Мастерскую свою Борегар унаследовал от отца и деда. Огромный деревянный ангар с рядами полок вдоль дальней стены — никто и никогда не стирал с них пыль, ни одна женщина суетливой рукой не проходилась по бесчисленным масляным или ржавым железкам, не копалась в сундуках и ящиках, полных таинственными деталями. Шустрые роботы-уборщики, шурша колесиками, дочиста отскребали пол, но подниматься на стеллажи им строго-настрого запрещалось. Каких только механизмов не пряталось в мастерской! Допотопные велосипеды с огромными колесами, поломанный парикмахерский автомат, похожий на кресло для пыток, угрюмые, но все ещё грозные паровые машины прошлого века, самобеглые коляски с потрескавшимся лаковым верхом и несуразными тормозными педалями. Всевозможные механические часы, настенные, настольные и напольные — за мелодичный разноголосый звон Борегар и получил свое прозвище. Он был одним из последних механиков-самоучек, не пошел ни в корпорацию, ни на завод, презирая поточное, бездушное воспроизводство.
Половину ангара занимали ничейные механоиды — снятые с выпуска, поломанные, немодные и ненужные, выкинутые на улицу роботы. «Я люблю подбирать на помойках одинокие старые вещи» говорил мастер Бойм. И подбирал, чинил, смазывал, менял подшипники и шестеренки, полировал металлические бока, а затем пристраивал трудяг в хорошие руки или сдавал в аренду. Ведь не всякий может позволить себе новехонький кухонный агрегат, механического садовника или «умную» колыбель. Мастер брал небольшие деньги, а с бедняков и вовсе гроши, но соседи знали — стоит вернуть робота изувеченным или выбросить за ненадобностью, никогда больше не получишь от мастера Бойма и ржавой гайки.
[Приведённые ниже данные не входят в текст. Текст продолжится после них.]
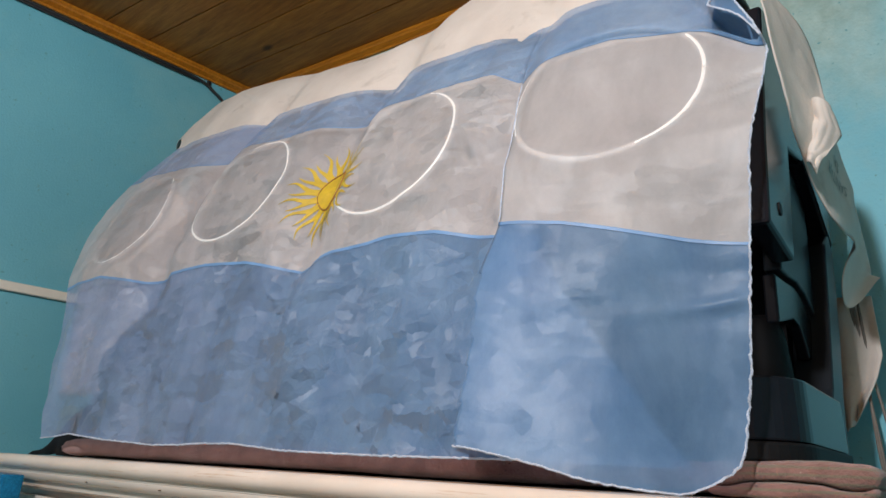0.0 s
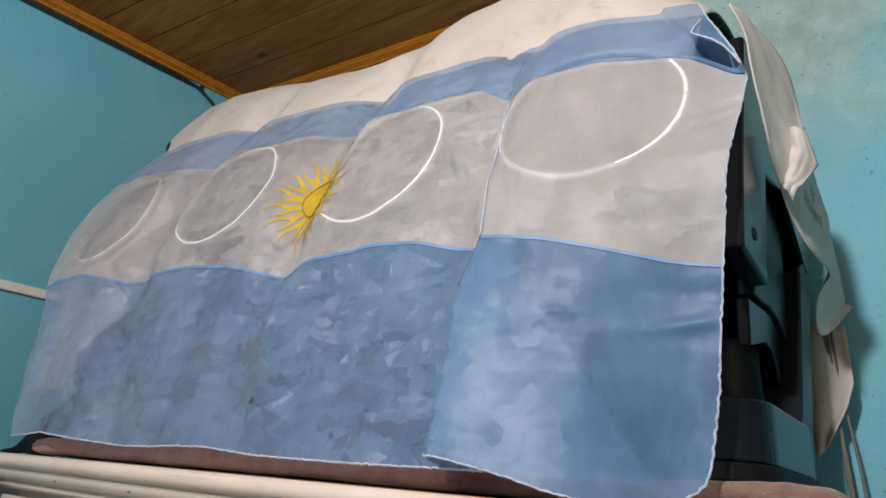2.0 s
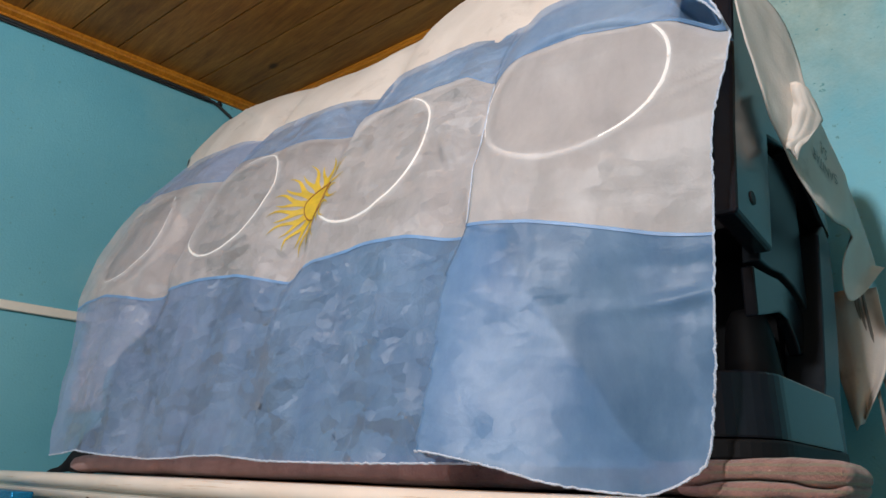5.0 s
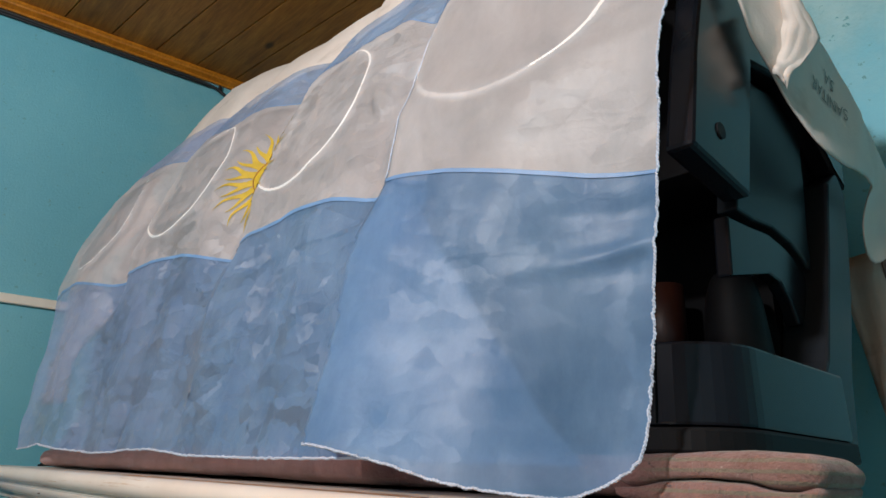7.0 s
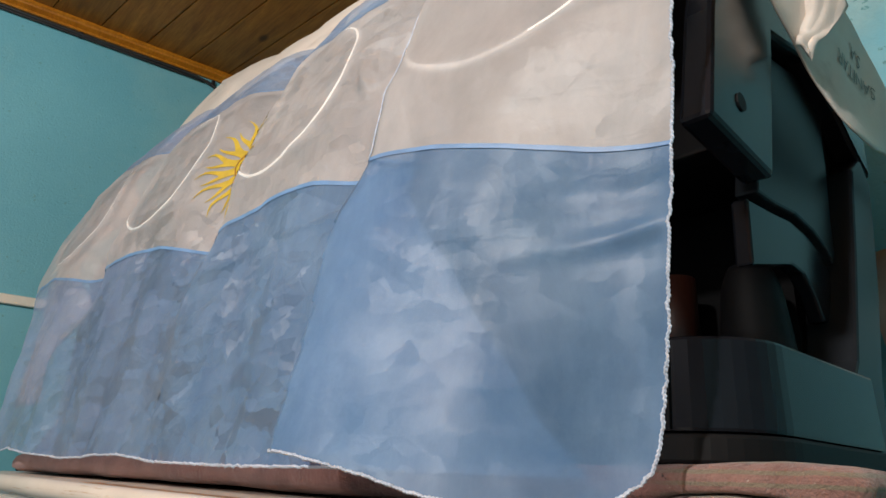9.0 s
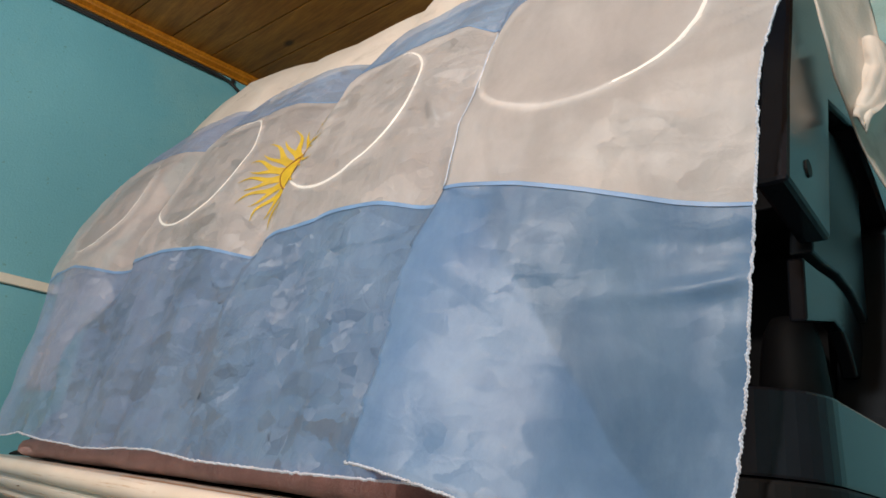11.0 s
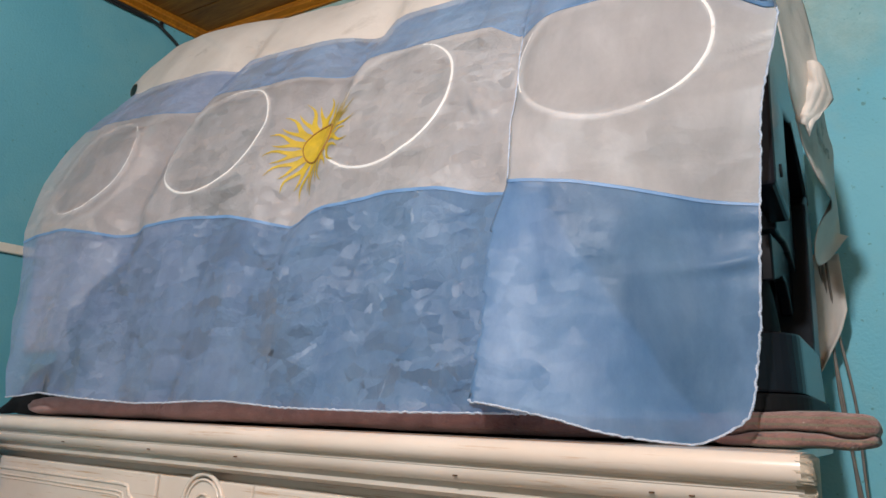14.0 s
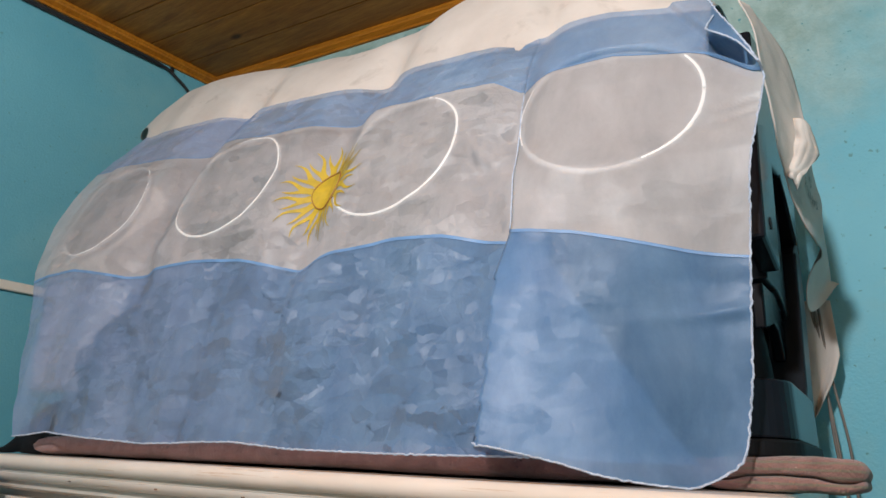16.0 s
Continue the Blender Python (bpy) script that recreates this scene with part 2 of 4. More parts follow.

Десятки скрипучих стальных подмастерьев трудились в ангаре, не покладая манипуляторов. У мастера оставалось время, чтобы бродить по городским окраинам, свалкам, депо, собирая несчастные механизмы в свою тележку. Уличные мальчишки порой смеялись над ним, но обычно помогали — за леденцы, удивительные игрушки или (о, чудо!) возможность постоять в мастерской, подержать щипцы, вкрутить болт, осторожно нанести масло, протирая ветошью потайное нутро машины. Учеников Бойм не брал, но и гнать ребятню не гнал — работы хватало на всех.
«Урожайным временем» для него была осень. Летом старые роботы неохотно шли к людям — солнечный свет придавал им сил, позволял резвиться на пустошах и съезжать взапуски с холмов. Зимой они дрожали под снегом в своих непрочных убежищах. Весной гибли во множестве от сырости, ржави и ядовитых стоков — даже лучшие мастера порой бывают бессильны. А тоска осеннего ветра напоминает об одиночестве не только людям и птицам, всякая тварь в октябре слепо ищет тепла.